→ To do:
In the listing below, find the line containing "scene.camera, scene.frame_end = cam, frame(seconds)" and the line containing "for path in". Repeat exactly those two lines and every line between them, nothing more.

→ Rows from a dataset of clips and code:
▽
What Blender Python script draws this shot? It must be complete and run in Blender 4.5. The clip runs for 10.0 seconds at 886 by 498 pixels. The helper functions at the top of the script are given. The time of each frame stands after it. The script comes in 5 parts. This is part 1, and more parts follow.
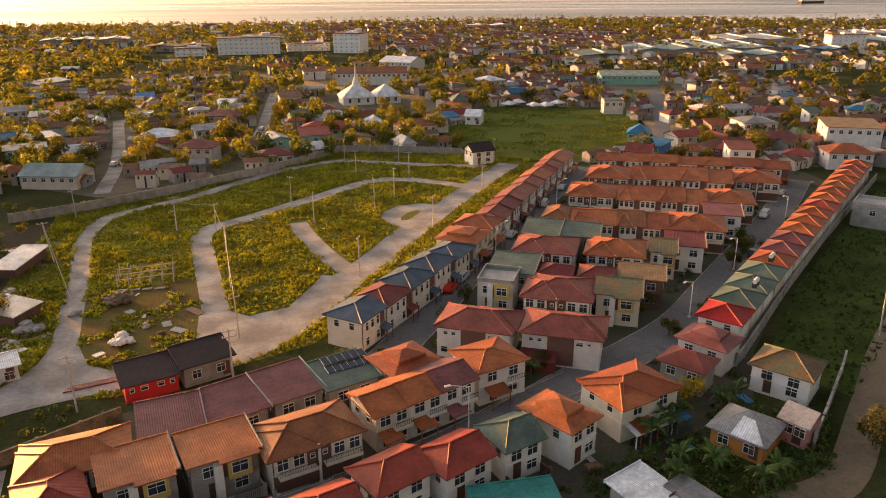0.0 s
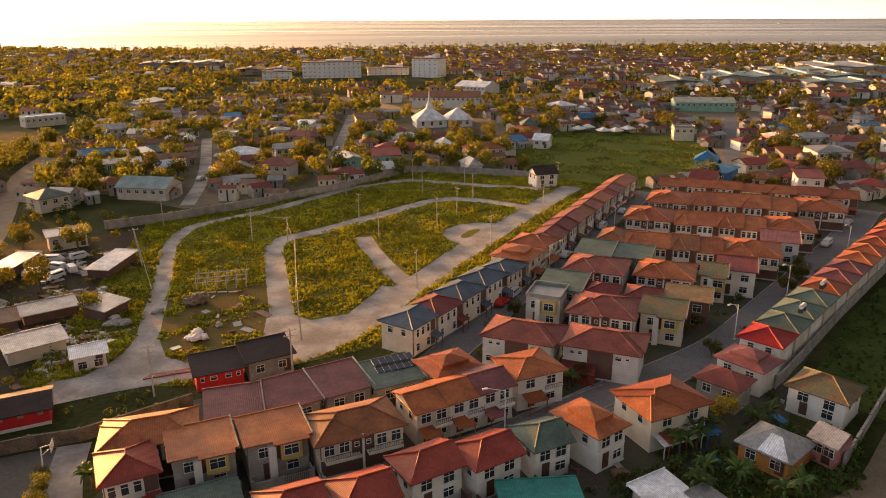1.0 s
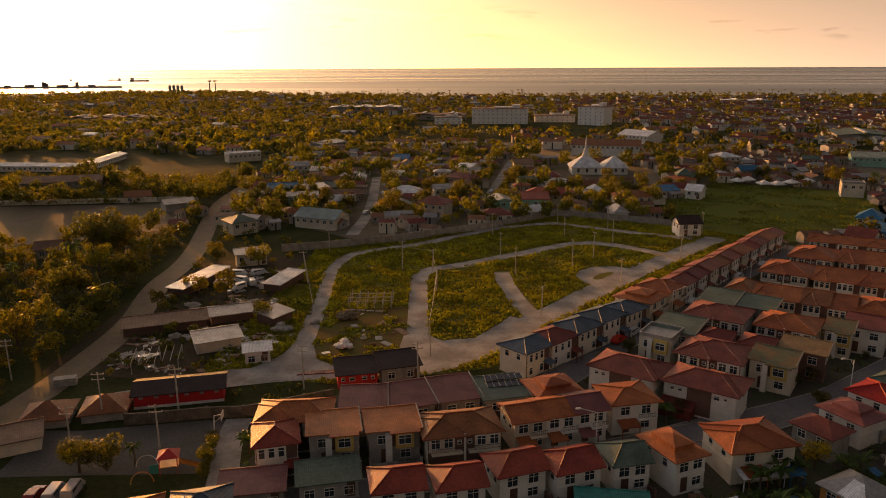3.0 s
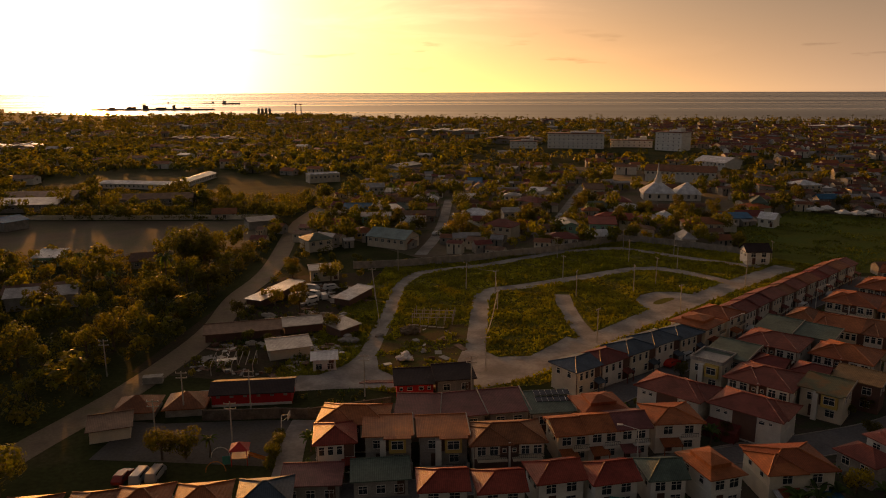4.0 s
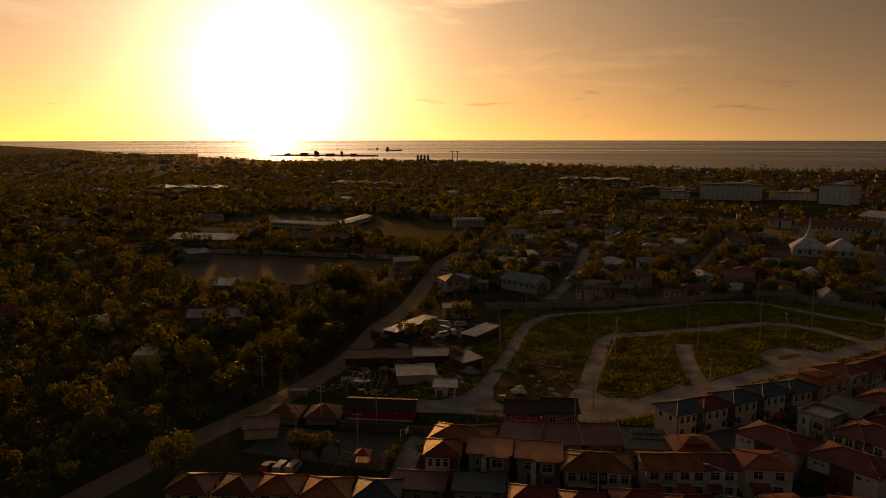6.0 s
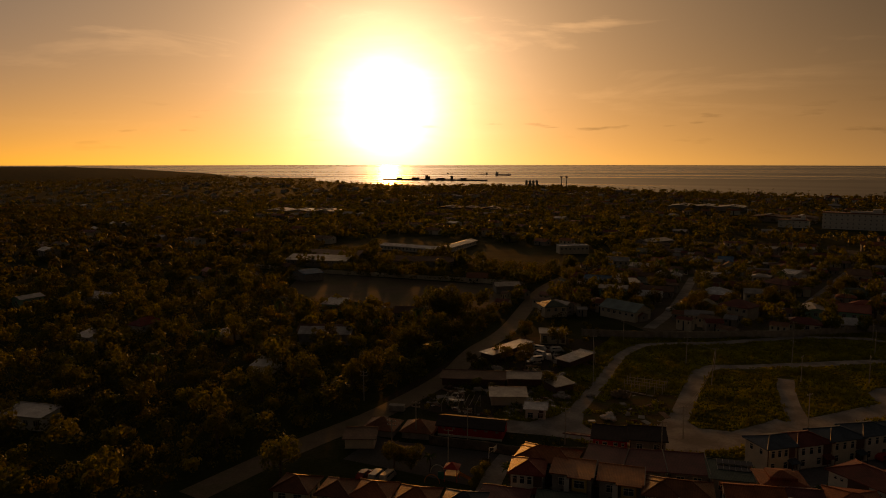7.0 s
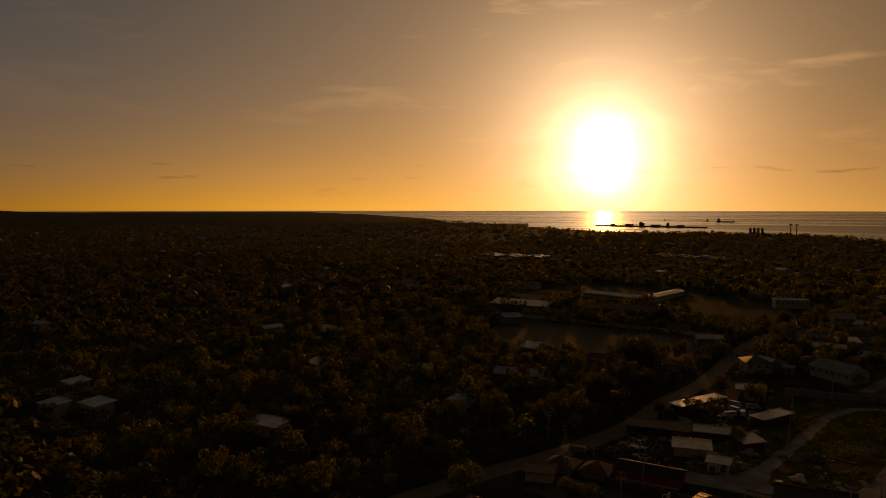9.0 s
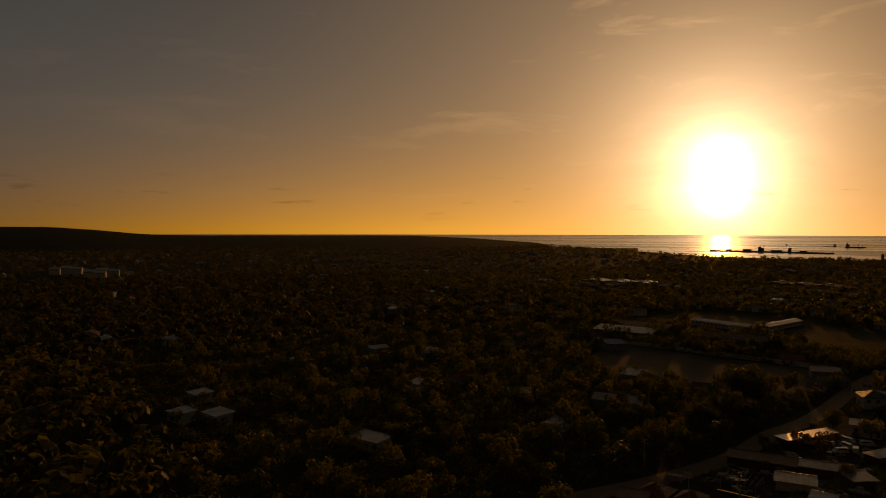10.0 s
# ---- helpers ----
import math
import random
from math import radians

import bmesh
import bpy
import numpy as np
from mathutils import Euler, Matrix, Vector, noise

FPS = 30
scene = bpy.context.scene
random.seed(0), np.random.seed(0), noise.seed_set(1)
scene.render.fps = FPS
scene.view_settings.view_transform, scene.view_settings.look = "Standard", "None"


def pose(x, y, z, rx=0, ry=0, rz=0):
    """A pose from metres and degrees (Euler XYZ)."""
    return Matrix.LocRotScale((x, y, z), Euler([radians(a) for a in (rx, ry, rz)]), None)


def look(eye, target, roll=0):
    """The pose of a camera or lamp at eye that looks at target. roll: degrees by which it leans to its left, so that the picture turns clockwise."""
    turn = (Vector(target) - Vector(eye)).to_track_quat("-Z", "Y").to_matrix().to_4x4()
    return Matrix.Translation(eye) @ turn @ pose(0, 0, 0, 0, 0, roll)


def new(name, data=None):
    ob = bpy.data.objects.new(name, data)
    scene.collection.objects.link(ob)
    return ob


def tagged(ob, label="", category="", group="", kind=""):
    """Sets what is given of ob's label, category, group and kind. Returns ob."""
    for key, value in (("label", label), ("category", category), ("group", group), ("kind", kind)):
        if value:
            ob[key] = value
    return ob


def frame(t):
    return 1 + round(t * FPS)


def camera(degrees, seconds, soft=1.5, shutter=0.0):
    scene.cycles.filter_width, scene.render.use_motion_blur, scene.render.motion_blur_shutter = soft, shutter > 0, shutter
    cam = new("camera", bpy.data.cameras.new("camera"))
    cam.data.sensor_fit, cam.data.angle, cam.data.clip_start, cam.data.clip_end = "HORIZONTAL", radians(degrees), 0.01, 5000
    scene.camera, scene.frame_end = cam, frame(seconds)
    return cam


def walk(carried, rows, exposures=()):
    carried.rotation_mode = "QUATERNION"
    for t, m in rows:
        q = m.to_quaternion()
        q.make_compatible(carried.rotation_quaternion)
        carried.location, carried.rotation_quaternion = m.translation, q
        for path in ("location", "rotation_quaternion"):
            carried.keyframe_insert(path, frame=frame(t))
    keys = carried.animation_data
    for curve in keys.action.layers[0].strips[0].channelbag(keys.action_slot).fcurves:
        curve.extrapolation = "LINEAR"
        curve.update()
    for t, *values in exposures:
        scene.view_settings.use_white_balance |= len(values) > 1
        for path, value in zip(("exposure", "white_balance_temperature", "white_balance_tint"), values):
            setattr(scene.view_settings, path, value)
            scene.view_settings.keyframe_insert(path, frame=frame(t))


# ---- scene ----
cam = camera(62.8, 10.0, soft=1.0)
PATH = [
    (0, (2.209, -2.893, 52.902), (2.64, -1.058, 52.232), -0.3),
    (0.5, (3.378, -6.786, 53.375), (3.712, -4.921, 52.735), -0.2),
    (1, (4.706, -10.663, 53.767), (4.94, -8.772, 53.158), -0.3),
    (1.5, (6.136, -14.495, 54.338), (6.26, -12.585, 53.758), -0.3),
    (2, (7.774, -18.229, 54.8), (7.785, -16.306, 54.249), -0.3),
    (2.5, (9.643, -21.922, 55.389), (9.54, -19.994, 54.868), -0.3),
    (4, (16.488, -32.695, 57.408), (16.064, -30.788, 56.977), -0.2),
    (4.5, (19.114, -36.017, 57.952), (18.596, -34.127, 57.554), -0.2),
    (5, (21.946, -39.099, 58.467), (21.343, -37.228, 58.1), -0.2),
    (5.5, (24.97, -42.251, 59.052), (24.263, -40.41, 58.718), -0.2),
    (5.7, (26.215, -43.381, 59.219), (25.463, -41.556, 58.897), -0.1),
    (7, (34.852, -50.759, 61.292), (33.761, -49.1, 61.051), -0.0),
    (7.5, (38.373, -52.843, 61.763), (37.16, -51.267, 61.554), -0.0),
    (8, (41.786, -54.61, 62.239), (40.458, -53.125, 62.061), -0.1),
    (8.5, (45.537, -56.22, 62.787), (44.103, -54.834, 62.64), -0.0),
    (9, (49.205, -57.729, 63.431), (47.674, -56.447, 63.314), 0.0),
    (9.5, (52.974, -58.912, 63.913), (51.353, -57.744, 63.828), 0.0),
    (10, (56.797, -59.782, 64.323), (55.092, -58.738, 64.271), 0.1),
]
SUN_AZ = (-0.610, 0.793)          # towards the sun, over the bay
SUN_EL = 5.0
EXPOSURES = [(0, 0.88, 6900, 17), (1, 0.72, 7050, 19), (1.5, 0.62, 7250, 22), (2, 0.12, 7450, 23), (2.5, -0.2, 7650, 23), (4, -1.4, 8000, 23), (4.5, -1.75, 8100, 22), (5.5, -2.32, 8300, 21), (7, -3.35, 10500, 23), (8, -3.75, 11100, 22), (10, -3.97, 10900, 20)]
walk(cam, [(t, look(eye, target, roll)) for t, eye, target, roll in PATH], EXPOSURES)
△
▽
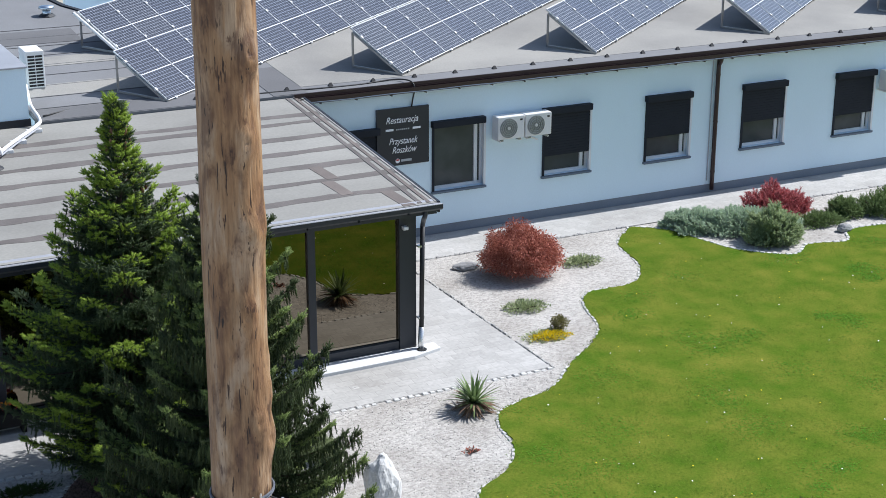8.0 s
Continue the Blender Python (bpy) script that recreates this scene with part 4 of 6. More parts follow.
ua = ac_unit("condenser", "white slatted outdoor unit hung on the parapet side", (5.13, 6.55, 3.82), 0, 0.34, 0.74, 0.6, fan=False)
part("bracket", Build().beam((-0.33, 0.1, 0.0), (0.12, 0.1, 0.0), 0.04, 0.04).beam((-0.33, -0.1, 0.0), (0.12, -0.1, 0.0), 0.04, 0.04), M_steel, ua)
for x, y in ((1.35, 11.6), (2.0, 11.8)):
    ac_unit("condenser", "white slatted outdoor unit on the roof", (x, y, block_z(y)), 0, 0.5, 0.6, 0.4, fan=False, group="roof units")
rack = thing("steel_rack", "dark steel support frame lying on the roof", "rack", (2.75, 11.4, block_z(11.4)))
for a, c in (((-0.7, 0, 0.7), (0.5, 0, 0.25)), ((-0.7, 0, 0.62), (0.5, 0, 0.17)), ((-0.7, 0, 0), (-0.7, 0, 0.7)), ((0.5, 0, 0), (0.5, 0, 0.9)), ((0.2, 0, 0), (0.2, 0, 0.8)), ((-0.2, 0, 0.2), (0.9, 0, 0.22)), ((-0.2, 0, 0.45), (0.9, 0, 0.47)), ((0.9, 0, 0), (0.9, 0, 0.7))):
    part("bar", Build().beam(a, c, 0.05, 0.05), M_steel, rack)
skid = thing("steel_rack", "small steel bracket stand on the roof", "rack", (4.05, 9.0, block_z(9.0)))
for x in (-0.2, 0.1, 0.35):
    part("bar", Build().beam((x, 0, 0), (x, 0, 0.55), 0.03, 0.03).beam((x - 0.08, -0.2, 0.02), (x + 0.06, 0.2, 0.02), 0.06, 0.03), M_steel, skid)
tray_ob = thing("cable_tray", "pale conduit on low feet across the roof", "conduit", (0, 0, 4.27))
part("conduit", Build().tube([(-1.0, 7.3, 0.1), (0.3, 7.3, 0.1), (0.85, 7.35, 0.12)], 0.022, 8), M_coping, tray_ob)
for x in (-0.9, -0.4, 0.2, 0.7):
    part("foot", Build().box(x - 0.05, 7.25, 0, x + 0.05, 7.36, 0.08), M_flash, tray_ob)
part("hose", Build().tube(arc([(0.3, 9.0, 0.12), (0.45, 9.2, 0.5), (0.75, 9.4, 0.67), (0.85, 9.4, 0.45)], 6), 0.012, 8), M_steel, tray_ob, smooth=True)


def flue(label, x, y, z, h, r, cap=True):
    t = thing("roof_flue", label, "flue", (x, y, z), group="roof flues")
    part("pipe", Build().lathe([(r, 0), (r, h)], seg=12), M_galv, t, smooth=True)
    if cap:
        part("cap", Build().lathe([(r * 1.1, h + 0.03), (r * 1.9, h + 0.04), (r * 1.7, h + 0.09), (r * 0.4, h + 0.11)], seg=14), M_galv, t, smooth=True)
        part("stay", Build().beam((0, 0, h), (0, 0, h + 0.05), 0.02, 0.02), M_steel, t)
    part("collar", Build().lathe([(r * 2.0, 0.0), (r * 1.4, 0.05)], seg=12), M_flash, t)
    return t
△
→ Solution:
    scene.camera, scene.frame_end = cam, frame(seconds)
    return cam


def walk(carried, rows, exposures=()):
    carried.rotation_mode = "QUATERNION"
    for t, m in rows:
        q = m.to_quaternion()
        q.make_compatible(carried.rotation_quaternion)
        carried.location, carried.rotation_quaternion = m.translation, q
        for path in ("location", "rotation_quaternion"):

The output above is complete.